- Aim:
Only the number is wanted: how many lines contain the string "that"?

○ ○ ○ ○ ○

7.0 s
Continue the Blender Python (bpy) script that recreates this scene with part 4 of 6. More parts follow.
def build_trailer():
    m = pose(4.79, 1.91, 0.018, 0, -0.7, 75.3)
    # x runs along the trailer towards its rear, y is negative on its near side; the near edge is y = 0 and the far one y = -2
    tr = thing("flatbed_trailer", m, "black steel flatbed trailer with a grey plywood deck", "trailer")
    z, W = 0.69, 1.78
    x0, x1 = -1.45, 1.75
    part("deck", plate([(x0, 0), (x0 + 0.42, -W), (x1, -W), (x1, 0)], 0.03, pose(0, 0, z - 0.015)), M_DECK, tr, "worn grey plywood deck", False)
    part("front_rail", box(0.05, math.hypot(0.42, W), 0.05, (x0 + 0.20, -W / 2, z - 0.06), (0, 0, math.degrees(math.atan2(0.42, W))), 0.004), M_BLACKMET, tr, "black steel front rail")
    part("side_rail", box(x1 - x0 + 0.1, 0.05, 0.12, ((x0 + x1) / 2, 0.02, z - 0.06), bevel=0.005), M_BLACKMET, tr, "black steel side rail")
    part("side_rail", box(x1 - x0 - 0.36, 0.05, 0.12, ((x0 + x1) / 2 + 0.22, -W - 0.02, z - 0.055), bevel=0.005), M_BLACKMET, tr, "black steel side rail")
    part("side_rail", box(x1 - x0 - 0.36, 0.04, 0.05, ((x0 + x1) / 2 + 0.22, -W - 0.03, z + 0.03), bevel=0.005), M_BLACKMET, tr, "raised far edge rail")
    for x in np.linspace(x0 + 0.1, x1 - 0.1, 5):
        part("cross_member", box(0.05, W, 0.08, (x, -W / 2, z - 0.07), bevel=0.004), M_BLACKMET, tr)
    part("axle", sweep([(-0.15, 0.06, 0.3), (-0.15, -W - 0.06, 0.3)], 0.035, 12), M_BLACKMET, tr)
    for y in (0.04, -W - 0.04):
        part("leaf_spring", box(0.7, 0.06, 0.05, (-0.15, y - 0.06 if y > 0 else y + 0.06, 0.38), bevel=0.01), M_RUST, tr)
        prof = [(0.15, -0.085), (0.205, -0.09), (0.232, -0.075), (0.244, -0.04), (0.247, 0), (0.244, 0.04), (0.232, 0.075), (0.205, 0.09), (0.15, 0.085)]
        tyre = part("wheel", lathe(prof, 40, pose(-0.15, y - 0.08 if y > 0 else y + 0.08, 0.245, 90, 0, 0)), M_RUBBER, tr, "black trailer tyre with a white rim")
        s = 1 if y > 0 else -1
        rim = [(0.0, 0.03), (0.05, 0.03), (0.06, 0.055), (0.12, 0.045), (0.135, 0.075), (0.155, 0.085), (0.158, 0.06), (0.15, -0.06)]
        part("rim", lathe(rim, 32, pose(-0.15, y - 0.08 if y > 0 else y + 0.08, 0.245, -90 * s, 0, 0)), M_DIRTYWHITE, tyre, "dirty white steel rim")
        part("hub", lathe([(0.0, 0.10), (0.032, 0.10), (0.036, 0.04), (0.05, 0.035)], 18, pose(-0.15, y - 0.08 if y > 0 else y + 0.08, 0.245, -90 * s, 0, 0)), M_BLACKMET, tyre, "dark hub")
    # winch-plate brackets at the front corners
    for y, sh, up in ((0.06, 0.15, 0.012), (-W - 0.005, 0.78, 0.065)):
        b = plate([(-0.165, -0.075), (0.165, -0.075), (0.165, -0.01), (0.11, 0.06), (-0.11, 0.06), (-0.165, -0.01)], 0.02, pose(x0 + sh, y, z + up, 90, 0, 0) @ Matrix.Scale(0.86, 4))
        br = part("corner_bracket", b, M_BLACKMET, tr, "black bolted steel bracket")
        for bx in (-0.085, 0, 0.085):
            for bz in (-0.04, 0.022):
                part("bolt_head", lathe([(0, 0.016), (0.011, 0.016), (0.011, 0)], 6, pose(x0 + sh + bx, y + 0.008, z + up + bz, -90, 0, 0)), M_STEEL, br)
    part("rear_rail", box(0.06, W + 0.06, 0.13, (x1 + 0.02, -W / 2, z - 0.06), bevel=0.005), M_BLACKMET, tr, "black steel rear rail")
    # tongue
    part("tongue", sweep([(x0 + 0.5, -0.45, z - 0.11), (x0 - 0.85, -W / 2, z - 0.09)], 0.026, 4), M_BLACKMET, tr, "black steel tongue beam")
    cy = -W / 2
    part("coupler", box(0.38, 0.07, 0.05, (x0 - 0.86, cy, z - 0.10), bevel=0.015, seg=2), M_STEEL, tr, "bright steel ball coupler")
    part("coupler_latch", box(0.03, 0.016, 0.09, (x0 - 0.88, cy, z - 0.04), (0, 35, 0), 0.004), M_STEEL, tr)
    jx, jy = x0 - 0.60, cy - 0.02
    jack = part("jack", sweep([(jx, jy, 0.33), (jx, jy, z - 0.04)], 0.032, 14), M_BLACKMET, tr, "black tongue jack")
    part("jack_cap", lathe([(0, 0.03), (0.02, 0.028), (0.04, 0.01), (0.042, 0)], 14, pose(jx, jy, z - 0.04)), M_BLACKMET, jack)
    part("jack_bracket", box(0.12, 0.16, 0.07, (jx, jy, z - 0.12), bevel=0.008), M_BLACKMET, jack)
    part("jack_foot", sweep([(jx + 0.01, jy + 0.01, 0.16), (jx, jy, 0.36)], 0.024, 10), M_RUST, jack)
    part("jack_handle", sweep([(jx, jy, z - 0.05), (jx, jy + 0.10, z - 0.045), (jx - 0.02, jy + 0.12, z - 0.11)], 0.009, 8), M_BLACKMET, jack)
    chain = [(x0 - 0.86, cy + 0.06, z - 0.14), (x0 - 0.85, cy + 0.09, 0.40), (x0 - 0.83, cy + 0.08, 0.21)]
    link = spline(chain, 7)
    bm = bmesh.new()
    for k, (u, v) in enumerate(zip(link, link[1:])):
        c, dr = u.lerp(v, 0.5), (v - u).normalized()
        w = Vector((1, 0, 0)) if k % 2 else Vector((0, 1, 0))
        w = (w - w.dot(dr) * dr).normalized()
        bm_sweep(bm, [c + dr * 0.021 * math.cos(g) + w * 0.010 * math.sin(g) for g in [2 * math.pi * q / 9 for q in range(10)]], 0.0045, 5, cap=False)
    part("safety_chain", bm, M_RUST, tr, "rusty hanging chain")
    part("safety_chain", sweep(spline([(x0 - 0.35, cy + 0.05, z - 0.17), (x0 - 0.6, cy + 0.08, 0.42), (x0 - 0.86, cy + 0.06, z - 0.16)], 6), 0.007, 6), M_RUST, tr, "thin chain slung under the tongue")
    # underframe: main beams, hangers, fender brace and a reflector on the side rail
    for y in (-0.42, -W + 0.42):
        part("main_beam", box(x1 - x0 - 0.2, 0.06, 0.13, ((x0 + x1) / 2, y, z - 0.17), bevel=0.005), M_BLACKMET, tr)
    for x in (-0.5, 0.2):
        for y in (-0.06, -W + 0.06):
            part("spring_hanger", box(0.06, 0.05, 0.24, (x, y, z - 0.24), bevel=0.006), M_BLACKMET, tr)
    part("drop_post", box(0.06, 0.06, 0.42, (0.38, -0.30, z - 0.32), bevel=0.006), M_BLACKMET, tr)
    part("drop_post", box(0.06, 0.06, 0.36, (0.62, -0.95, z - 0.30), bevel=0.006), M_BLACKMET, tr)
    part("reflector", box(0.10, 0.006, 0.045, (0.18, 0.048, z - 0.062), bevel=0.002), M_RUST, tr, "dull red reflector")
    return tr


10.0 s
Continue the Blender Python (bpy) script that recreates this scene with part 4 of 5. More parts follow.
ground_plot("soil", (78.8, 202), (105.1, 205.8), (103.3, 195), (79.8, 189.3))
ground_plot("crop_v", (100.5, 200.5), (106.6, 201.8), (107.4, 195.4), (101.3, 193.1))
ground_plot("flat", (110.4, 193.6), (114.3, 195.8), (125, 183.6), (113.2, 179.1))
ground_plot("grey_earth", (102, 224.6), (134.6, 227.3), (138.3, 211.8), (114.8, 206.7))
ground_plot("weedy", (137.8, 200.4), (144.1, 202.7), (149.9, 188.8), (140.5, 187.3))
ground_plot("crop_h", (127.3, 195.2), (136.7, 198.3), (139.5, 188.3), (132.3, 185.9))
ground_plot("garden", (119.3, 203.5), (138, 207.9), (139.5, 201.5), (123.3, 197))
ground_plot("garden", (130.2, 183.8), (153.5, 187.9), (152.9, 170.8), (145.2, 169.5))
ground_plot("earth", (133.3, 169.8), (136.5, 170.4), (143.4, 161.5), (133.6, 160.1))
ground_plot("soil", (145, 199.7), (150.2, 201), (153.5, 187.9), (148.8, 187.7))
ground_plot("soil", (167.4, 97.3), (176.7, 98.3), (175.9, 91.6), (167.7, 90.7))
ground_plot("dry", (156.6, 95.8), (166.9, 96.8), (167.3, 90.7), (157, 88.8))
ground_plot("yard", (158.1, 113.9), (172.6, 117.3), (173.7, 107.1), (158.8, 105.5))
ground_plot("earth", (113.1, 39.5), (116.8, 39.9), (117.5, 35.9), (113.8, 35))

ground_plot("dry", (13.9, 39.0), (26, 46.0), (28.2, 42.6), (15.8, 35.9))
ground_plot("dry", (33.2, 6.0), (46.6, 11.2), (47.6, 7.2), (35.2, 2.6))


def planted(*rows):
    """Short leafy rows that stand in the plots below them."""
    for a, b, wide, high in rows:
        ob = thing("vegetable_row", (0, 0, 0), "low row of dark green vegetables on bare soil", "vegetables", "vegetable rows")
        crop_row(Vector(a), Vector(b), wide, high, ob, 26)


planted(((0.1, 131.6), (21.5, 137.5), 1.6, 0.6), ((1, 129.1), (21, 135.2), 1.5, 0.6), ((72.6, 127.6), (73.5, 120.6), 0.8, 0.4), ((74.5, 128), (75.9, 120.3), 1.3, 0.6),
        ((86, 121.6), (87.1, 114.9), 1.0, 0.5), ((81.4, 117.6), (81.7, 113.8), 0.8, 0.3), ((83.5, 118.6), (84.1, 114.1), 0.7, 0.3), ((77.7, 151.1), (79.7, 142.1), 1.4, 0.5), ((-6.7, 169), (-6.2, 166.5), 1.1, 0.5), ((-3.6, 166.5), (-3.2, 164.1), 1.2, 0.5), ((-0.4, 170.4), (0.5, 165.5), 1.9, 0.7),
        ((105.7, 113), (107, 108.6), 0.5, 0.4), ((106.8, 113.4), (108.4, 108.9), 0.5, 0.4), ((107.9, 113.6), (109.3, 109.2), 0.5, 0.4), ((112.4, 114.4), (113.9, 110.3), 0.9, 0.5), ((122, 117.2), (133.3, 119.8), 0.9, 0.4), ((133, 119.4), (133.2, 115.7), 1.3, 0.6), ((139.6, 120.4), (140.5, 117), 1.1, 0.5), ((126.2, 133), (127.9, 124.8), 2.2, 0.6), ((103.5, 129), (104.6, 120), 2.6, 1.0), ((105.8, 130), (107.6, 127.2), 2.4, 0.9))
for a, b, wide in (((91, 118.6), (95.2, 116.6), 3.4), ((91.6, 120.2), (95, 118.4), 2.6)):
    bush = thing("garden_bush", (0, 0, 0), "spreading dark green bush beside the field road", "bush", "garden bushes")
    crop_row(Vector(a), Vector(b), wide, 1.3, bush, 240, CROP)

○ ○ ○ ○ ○

- Solution for this exercise:
3